Il conviendra de lister l’ensemble des obligations mises à la charge de la cible et de vérifier que la preuve du respect de celles-ci est apportée.

Sur le plan informatique, en fonction de la taille de la cible, il pourra être indispensable d’opérer un audit informatique proprement dit. Il conviendra d’arbitrer entre un audit déclaratif, sur pièces, et un audit technique permettant de connaître le cas échéant les mesures correctives à accomplir sur le plan technique. Un audit déclaratif n’est manifestement pas suffisant pour les experts en système d’information. Selon la plupart de ceux avec lesquels nous avons pu échanger, il conviendrait d’opter pour un contrôle informatique technique.
L’audit pourra être plus ou moins détaillé et plus ou moins technique en fonction de l’activité de la cible, et du budget du repreneur. Cependant, il conviendra d’attirer son attention sur l’importance d’un tel audit qui, s’il n’est pas effectué en amont devra être effectué post-cession. La cybercriminalité représente un risque financier élevé pour les entreprises. Aussi, un système d’information sécurisé est bénéfique pour la rentabilité de l’entreprise.
- Quelles sont les ressources notamment humaines consacrées à la sécurité du système d’information notamment à la conformité au RGPD ?
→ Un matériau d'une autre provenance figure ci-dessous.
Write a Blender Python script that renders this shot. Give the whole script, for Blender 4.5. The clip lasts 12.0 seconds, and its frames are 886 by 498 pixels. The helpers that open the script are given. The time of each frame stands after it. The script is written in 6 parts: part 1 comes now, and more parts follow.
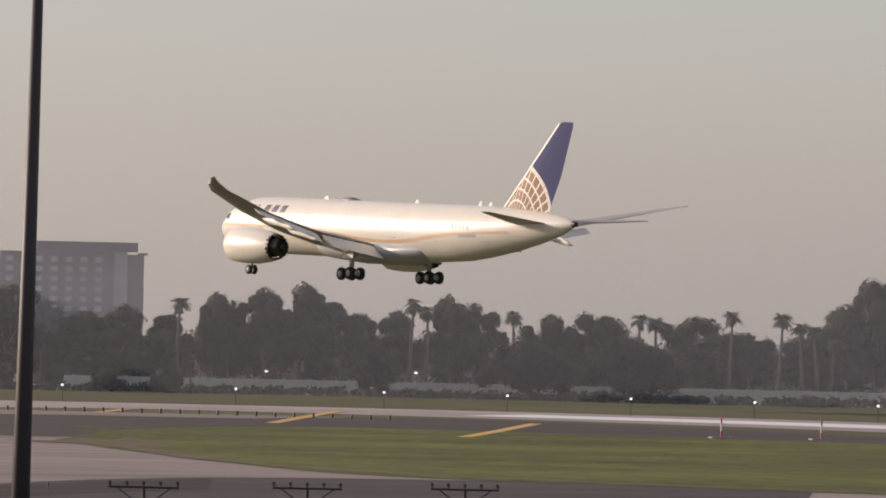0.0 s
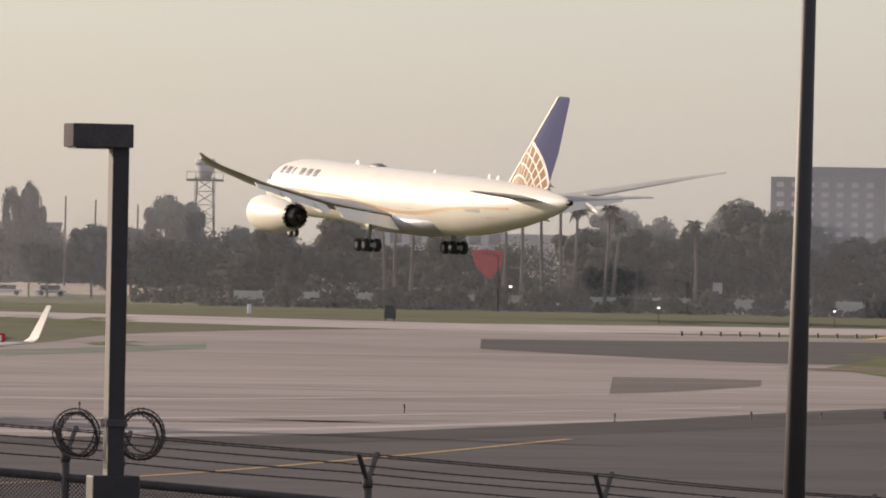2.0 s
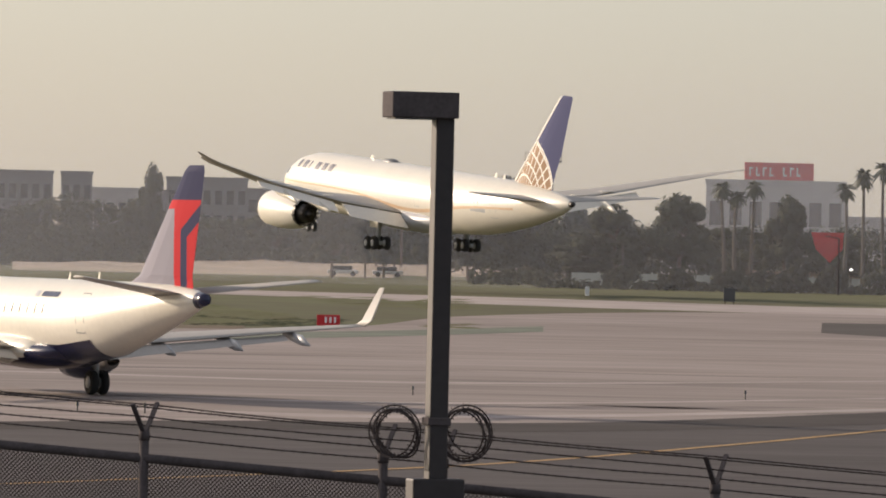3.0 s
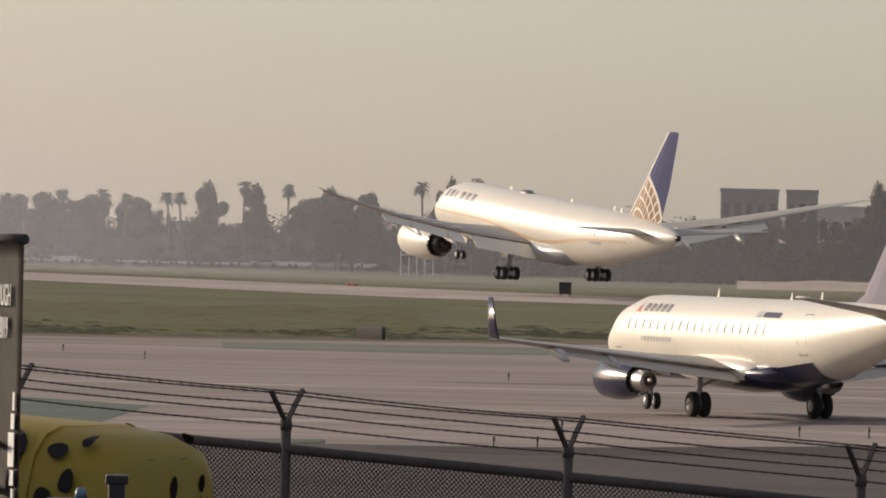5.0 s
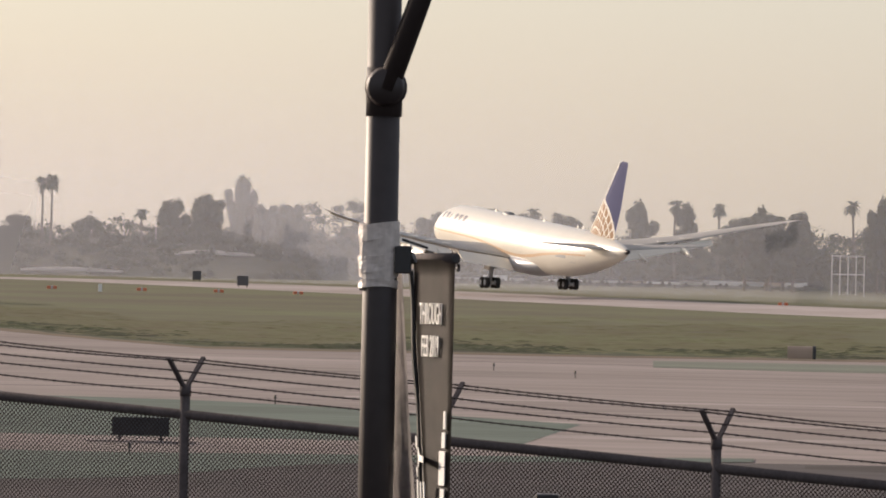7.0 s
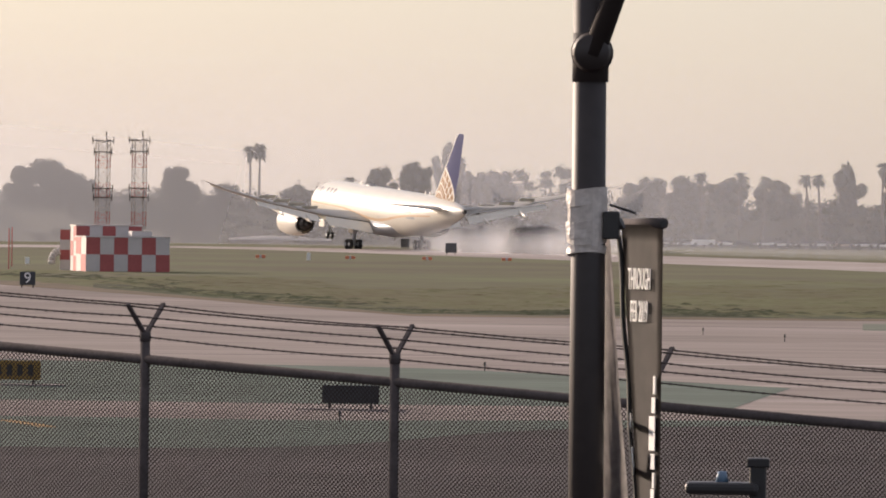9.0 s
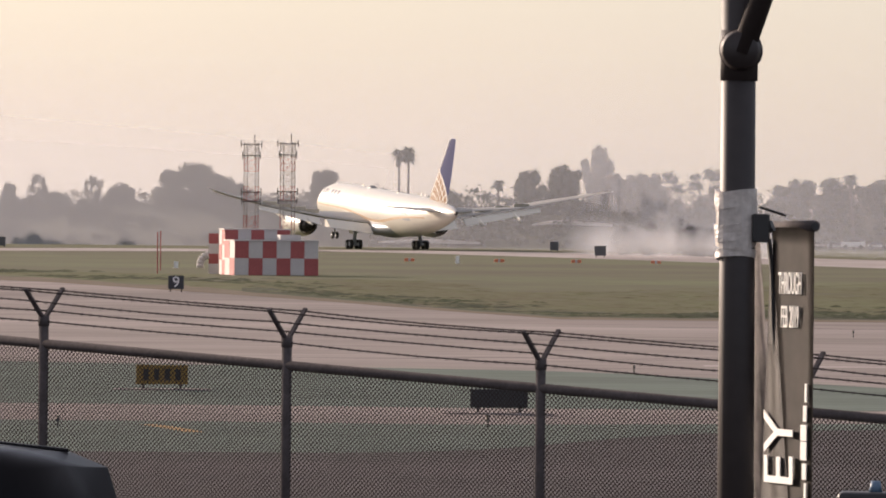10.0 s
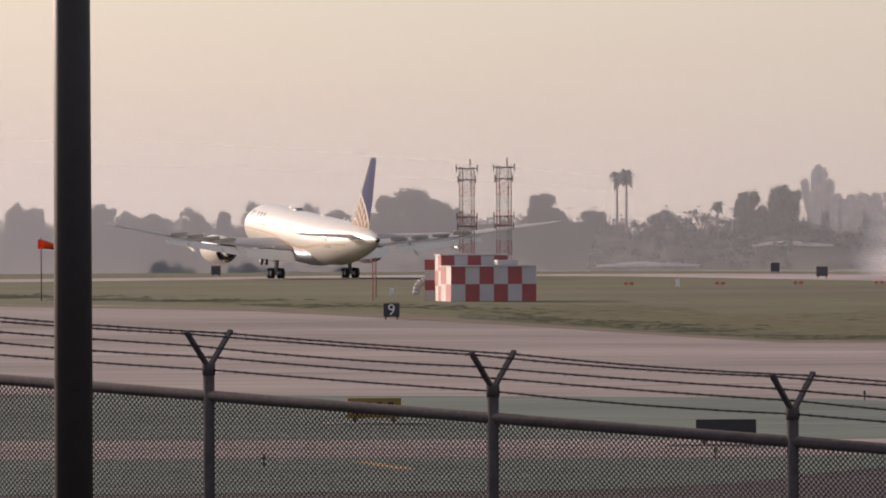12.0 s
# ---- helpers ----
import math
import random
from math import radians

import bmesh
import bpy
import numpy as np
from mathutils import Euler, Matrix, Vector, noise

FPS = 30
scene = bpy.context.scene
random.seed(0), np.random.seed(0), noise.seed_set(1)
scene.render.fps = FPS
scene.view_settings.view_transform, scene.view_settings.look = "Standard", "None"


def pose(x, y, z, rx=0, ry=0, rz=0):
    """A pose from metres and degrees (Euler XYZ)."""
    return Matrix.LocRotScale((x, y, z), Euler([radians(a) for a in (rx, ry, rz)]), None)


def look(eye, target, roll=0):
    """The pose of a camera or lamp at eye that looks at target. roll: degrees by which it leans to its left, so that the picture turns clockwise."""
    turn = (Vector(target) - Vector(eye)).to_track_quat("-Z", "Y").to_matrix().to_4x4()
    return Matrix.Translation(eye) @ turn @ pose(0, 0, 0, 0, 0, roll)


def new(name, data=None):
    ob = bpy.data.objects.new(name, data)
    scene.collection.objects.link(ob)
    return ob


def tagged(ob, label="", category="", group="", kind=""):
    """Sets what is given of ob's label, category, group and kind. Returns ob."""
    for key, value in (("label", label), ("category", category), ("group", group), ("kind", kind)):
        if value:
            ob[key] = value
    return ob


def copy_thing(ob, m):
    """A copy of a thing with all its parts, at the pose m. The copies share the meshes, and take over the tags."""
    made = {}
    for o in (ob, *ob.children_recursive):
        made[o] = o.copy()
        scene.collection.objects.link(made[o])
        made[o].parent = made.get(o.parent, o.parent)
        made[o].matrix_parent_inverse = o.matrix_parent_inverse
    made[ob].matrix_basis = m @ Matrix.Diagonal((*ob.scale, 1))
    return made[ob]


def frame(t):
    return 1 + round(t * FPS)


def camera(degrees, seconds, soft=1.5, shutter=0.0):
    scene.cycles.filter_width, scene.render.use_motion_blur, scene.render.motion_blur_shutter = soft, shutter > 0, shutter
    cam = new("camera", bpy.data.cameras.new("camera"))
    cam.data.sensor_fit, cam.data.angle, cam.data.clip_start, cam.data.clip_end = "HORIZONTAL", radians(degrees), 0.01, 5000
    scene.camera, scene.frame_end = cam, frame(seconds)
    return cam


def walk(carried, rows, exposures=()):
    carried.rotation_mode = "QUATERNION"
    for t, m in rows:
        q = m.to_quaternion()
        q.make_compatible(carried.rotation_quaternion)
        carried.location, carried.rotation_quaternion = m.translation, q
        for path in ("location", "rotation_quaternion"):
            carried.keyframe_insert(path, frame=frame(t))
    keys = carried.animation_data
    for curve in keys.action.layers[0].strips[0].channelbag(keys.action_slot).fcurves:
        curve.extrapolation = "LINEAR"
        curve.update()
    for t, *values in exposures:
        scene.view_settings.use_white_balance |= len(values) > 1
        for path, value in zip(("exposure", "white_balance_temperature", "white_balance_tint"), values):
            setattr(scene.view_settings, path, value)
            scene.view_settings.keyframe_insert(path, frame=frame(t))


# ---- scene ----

- Vérifier que ces ressources sont en elles-mêmes régulières (licences, respect des règles de conservation des données personnelles, respect des règles de confidentialité, etc.) ;
- Vérifier que les traitements réalisés par ces ressources sont conformes, et, si possible, évaluer leur fiabilité ;
- Vérifier que la sécurité appliquée à ces ressources, outre le respect des règles de confidentialité, garantit qu’elles ne peuvent être utilisées à des fins frauduleuses notamment.

Nos audits devront évoluer en fonction de l’activité de la cible, de la nature de ses clients, du secteur d’activité. L’étendue de l’audit sera distincte suivant que la cible exerce dans le secteur de la santé ou dans le domaine de l’industrie mécanique par exemple. En tout état de cause, notre mission devra évoluer pour tenir compte des enjeux économiques et juridiques du RGPD.